• [Stored data]:
———
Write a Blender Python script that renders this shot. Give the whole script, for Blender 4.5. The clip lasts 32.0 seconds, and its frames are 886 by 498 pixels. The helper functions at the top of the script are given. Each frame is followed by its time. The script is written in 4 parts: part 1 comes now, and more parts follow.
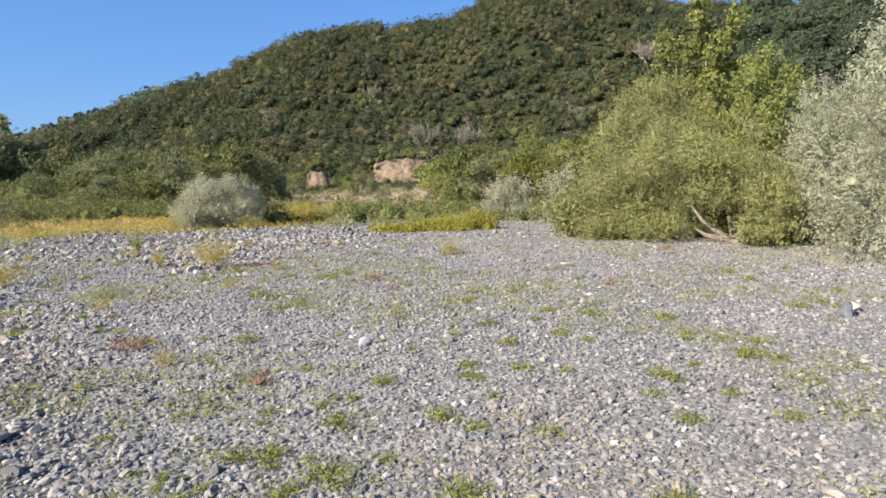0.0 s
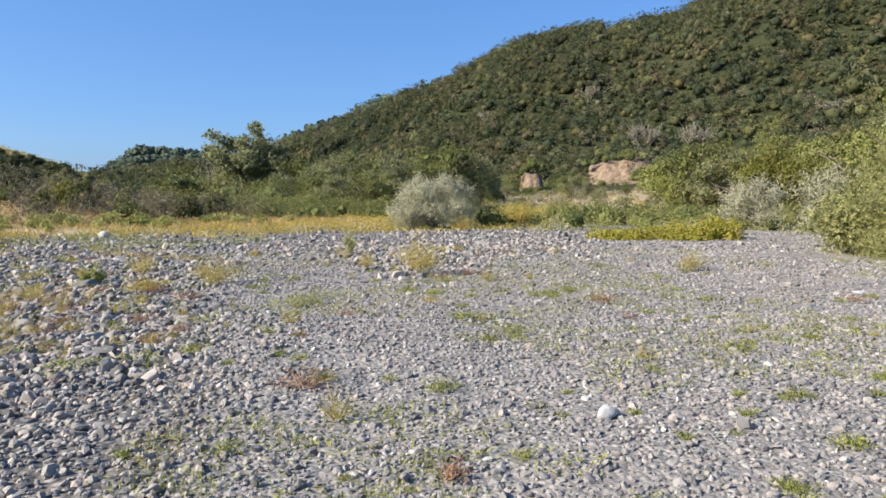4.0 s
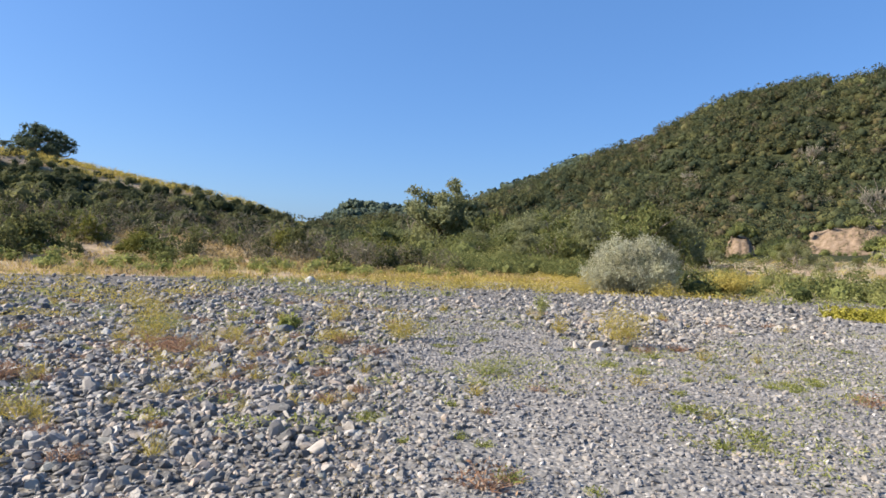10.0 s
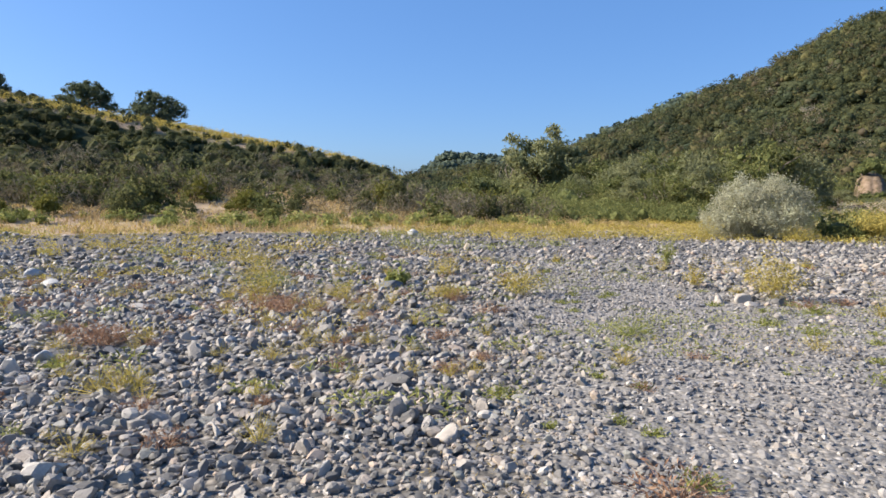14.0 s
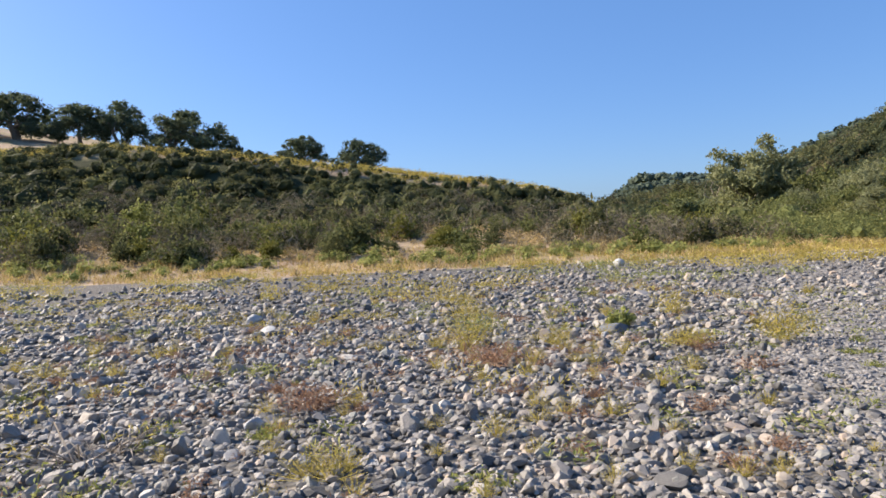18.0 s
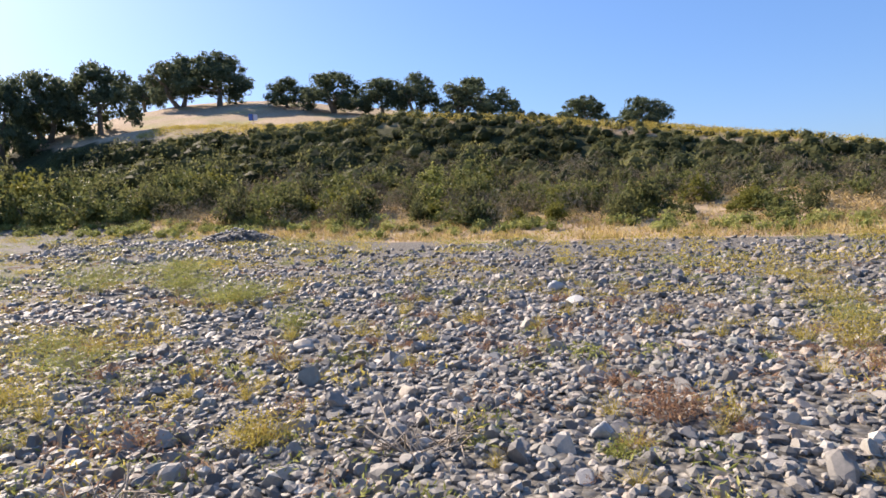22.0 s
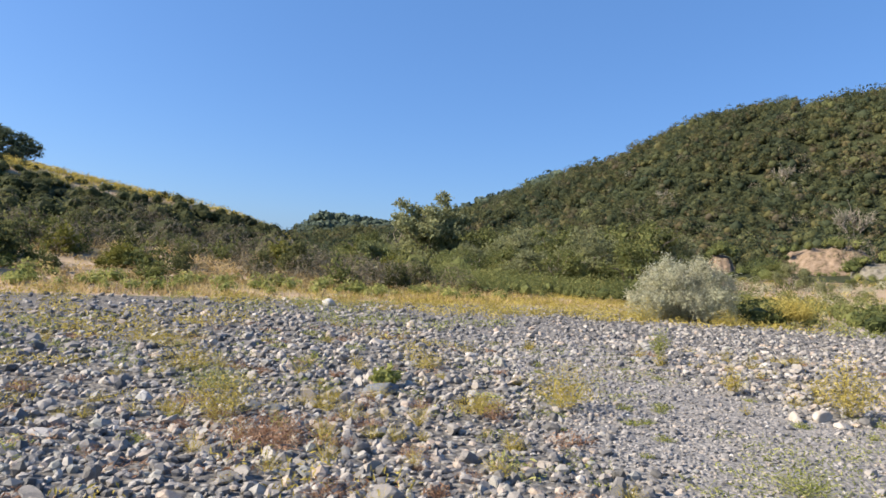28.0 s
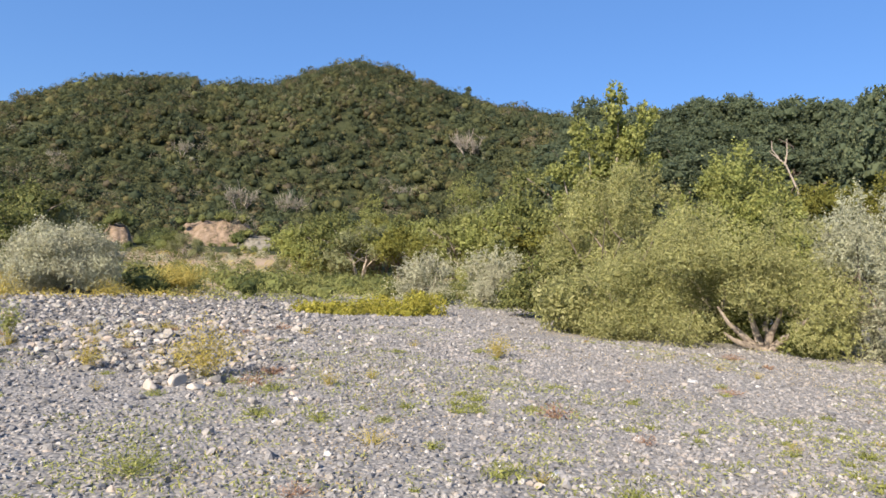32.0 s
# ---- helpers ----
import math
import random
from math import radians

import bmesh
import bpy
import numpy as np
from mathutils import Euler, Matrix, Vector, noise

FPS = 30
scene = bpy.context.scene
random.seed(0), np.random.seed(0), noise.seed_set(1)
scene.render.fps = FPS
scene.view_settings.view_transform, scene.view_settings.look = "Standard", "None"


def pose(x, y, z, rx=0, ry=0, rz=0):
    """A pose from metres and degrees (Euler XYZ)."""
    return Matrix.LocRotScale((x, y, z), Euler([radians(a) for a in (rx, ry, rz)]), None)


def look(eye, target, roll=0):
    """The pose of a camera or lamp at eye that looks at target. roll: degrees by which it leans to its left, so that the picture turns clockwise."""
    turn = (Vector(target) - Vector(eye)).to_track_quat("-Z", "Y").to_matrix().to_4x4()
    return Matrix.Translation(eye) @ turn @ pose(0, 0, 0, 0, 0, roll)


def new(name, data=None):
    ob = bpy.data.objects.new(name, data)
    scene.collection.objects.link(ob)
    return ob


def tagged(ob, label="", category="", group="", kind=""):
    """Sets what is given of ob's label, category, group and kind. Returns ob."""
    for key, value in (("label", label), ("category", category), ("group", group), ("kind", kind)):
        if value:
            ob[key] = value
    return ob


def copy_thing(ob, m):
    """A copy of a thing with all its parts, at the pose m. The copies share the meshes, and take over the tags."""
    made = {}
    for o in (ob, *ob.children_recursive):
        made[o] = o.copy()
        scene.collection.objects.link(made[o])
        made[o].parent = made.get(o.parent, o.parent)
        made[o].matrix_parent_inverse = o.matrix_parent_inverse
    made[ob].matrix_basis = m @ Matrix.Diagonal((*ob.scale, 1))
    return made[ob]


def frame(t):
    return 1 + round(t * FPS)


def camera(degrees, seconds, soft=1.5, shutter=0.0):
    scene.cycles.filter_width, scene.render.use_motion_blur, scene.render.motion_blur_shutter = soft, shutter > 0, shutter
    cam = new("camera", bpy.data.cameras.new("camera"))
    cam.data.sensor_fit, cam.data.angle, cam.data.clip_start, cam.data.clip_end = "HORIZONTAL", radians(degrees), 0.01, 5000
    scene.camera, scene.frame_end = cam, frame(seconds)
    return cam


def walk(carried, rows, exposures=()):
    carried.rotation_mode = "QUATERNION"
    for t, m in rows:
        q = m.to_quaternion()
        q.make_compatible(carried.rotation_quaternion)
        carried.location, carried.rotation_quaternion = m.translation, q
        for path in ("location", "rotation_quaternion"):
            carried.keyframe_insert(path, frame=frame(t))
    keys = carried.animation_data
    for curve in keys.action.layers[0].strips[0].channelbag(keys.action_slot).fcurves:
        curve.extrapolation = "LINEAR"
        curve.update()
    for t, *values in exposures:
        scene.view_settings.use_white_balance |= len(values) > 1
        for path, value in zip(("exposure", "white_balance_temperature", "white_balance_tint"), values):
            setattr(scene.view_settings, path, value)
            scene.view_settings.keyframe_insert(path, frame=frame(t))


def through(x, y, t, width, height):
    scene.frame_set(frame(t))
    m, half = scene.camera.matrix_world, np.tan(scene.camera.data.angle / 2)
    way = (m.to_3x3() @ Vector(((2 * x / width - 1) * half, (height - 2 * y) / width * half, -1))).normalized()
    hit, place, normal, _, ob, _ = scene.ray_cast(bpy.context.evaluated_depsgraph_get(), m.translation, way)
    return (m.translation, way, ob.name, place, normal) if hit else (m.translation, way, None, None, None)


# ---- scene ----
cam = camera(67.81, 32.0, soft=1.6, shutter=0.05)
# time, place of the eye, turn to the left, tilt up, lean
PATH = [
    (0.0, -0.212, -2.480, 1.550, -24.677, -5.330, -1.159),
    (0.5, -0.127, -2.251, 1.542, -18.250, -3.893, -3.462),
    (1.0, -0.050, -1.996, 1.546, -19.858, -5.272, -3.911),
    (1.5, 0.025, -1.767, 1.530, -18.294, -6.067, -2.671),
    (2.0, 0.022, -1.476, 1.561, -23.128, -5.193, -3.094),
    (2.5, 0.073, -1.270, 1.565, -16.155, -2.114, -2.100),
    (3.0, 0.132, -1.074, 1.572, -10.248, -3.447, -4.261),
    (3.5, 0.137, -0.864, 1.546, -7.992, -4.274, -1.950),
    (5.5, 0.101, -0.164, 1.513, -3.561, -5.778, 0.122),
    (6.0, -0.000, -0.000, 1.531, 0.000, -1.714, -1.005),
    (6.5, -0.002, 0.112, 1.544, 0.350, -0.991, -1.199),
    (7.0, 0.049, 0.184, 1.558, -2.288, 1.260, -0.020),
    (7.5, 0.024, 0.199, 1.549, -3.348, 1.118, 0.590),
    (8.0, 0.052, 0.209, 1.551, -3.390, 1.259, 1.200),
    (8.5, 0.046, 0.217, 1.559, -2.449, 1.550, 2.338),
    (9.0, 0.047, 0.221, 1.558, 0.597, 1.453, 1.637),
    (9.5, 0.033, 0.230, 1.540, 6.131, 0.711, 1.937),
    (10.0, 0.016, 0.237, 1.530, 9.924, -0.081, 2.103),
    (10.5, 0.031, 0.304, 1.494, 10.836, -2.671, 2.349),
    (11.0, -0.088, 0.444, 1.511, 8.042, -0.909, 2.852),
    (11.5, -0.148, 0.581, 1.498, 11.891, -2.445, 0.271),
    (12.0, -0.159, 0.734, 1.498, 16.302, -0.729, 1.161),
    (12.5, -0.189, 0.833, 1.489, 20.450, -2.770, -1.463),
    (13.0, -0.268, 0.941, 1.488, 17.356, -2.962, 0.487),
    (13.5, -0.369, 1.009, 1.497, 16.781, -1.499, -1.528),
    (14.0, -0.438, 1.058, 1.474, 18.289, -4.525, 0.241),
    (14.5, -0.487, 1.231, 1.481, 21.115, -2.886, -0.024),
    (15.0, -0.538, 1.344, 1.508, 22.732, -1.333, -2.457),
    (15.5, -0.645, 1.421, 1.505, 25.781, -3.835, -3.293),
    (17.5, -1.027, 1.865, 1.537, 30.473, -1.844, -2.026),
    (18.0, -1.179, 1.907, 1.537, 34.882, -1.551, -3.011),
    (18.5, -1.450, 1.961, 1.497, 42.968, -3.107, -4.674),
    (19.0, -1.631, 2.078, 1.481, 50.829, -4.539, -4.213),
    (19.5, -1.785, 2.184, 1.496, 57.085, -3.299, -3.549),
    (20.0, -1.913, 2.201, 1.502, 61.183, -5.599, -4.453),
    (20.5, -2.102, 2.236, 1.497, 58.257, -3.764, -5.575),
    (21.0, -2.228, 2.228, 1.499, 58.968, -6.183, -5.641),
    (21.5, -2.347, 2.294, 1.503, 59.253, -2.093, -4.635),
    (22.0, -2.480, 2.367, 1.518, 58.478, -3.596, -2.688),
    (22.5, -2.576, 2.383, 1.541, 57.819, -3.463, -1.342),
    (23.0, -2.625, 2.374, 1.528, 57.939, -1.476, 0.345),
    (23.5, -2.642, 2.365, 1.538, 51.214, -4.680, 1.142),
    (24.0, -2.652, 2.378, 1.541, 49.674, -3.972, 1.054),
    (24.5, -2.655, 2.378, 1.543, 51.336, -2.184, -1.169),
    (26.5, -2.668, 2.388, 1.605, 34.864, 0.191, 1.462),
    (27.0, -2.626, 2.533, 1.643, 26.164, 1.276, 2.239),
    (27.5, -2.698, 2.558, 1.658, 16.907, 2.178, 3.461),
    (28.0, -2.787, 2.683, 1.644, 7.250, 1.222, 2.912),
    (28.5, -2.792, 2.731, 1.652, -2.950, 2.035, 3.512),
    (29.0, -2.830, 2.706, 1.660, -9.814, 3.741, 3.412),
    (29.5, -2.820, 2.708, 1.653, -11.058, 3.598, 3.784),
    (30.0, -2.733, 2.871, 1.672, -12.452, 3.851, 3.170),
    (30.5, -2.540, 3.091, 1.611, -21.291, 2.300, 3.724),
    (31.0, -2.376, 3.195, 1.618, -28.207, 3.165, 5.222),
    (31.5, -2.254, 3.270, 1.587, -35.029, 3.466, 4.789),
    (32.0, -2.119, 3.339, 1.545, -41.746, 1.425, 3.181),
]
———
• [Aim of the task]: Locate the lines above that hold the word "None". Show every one of them.

• [The response]:
scene.view_settings.view_transform, scene.view_settings.look = "Standard", "None"
    return Matrix.LocRotScale((x, y, z), Euler([radians(a) for a in (rx, ry, rz)]), None)
def new(name, data=None):
    return (m.translation, way, ob.name, place, normal) if hit else (m.translation, way, None, None, None)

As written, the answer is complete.